Entwicklungsvorstand Hackenberg betont, das Golf Cabrio sei ein Ganzjahresauto. In der Tat schirmt das Stoffverdeck, das von innen aussieht wie ein schwarzes Netzunterhemd, Außengeräusche und vermutlich auch Minustemperaturen (das lässt sich bei einer Fahrvorstellung im südfranzösischen Mai schwer nachprüfen) ordentlich ab.

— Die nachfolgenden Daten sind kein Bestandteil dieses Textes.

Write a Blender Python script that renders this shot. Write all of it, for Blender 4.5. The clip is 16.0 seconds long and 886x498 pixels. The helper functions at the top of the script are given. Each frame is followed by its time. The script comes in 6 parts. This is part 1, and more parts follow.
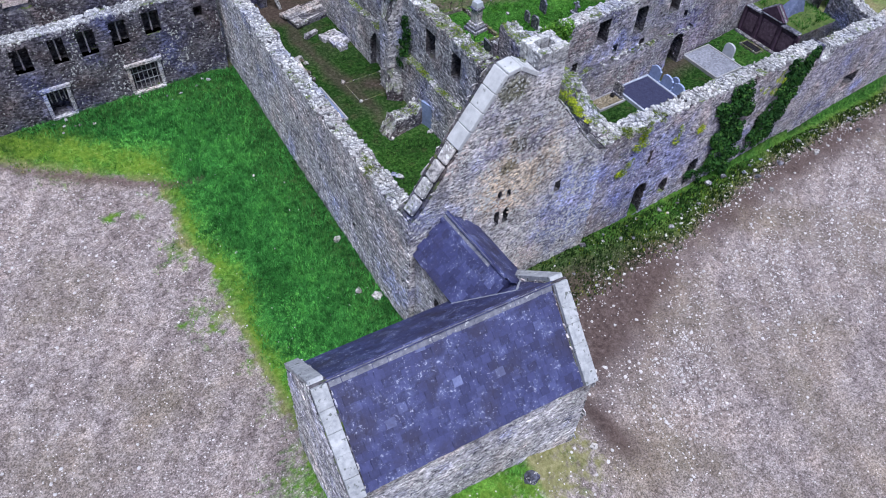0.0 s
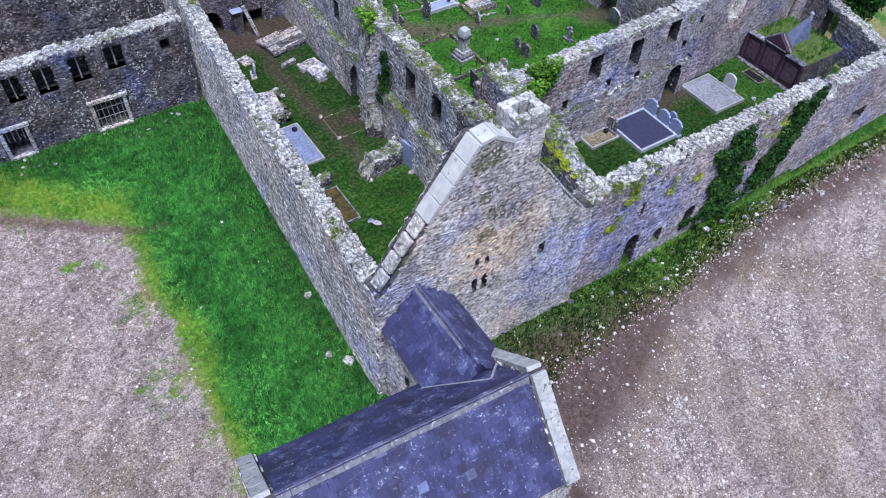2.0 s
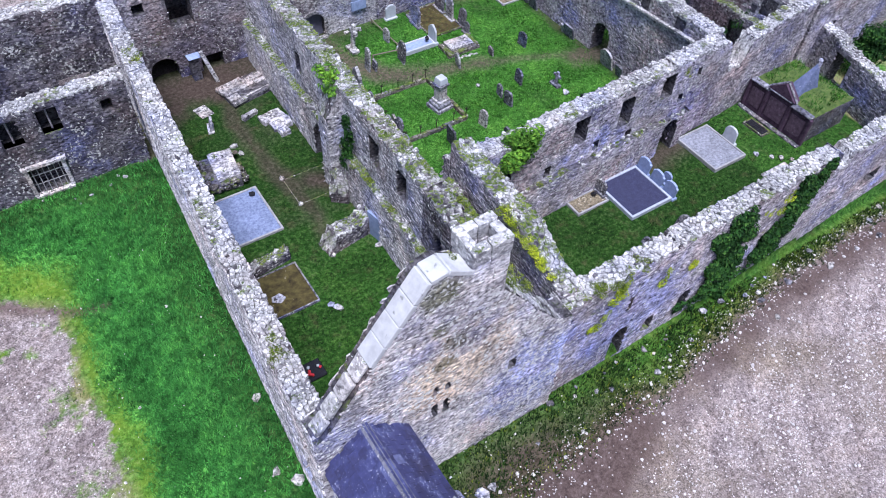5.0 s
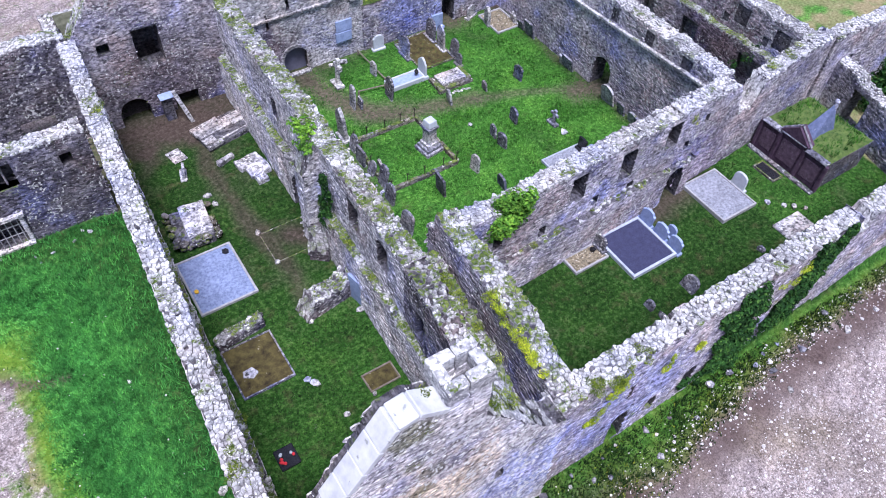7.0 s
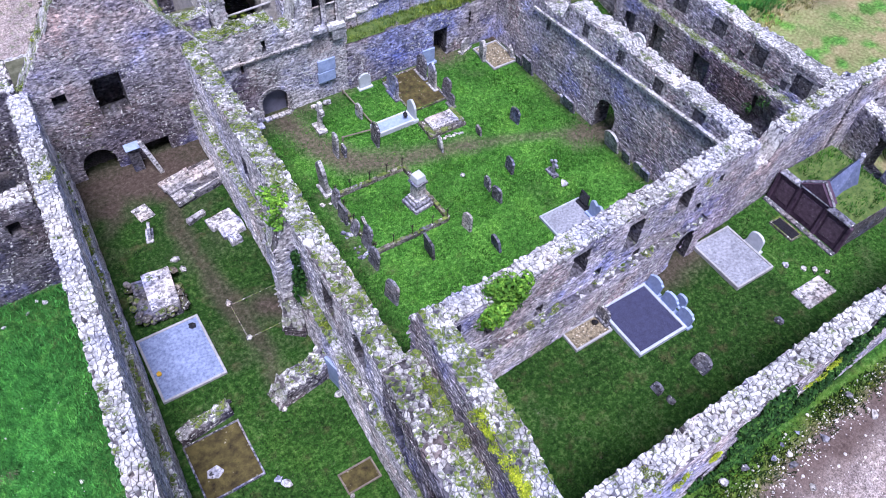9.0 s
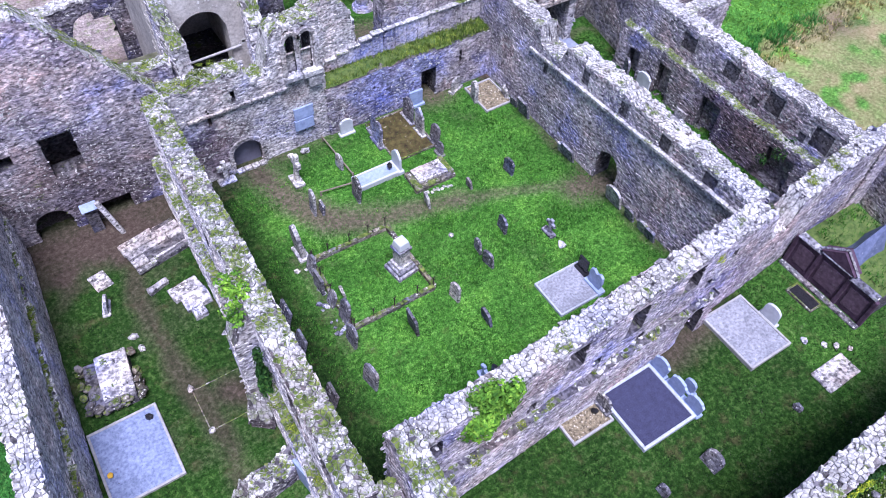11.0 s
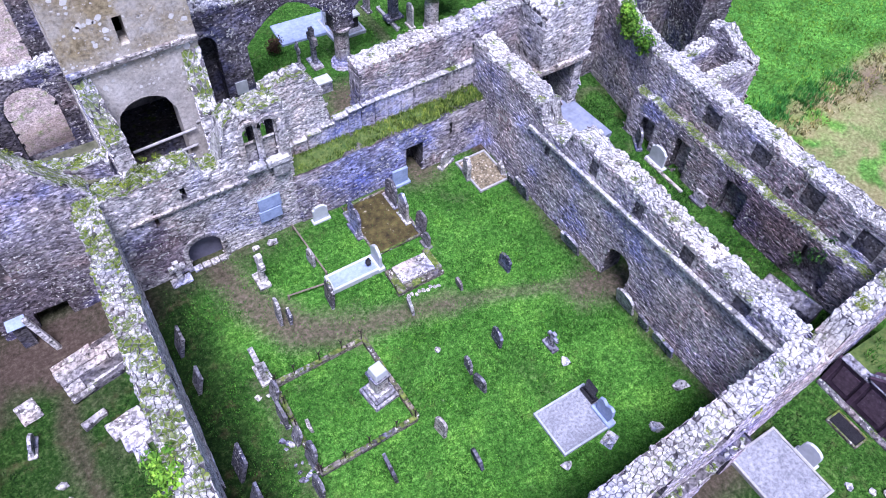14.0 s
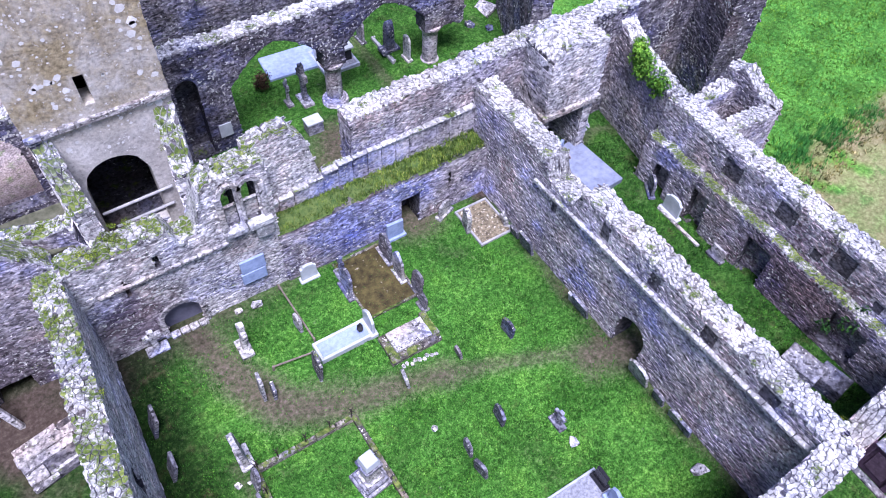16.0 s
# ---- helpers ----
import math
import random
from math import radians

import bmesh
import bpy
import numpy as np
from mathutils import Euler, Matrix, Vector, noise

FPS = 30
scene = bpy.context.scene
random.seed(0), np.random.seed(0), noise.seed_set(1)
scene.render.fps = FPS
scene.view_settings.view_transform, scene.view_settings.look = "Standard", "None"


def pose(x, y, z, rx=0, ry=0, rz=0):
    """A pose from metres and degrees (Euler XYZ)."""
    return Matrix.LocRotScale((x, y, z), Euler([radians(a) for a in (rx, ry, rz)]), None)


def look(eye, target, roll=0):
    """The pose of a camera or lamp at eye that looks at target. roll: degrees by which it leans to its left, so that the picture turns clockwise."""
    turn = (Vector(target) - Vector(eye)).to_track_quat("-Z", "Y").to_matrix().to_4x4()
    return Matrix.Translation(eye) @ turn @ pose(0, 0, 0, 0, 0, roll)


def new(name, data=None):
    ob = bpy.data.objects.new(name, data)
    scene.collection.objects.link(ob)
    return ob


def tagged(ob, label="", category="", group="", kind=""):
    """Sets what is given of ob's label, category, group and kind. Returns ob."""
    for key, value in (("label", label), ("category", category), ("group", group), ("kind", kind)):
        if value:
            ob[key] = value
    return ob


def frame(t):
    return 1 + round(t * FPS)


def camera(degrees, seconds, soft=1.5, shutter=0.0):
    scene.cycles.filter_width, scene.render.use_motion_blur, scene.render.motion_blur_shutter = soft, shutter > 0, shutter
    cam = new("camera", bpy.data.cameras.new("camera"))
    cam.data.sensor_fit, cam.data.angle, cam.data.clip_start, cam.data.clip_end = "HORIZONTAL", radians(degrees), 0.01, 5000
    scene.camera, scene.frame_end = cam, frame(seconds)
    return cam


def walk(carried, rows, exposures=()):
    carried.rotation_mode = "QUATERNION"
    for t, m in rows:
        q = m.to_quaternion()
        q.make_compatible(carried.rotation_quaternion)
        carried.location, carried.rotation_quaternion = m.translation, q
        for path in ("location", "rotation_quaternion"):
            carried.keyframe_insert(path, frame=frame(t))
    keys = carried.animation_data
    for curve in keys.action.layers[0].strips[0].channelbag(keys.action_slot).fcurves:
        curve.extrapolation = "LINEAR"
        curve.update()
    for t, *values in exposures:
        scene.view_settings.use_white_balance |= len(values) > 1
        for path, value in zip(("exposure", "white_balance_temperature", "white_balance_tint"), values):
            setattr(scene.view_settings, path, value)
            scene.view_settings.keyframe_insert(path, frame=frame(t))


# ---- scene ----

Gut nutzbar ist jedenfalls der Kofferraum, zumal sich die beiden Rücksitzlehnen jeweils einzeln umklappen lassen, was den Laderaum deutlich vergrößert.

Für die Präsentation des neuen, offenen Golf hat VW übrigens auch einmal die Cabrio-Produktionszahlen seit 1949 addiert, als bei Karmann in Osnabrück das erste Käfer Cabrio gebaut wurde. "Wir sind mit 1,4 Millionen gefertigten offenen Autos weltweit der erfolgreichste Cabriohersteller", verkündet Hackenberg. Einen wesentlichen Anteil daran hatte die Firma Karmann in Osnabrück, wo nicht nur das Käfer Cabrio, sondern bislang auch rund 680.000 Golf Cabriolets produziert wurden.

Das neue Golf Cabrio wird übrigens an gleicher Stelle gebaut - allerdings nicht mehr von Karmann, das Unternehmen ging 2009 pleite. VW hat dort jetzt das Sagen - und zuletzt 350 zusätzliche Mitarbeiter eingestellt für die Montage des neuen Modells, an der nun insgesamt 870 Menschen in Osnabrück beteiligt sind. Entwickelt wurde das Golf Cabrio - mit Ausnahme des Verdecks - ebenfalls mit erheblicher Hilfe der ehemaligen Karmann-Experten. Die konstruierten auch den neuen Überschlagschutz, der im Notfall binnen Sekundenbruchteilen neben den Heckkopfstützen in die Höhe schießt. Eine Technik, die zu den frühen Zeiten des "Erdbeerkörbchens" noch gar nicht erfunden war. Wie gut, die Autowelt wäre sonst um einen Spitznamen ärmer.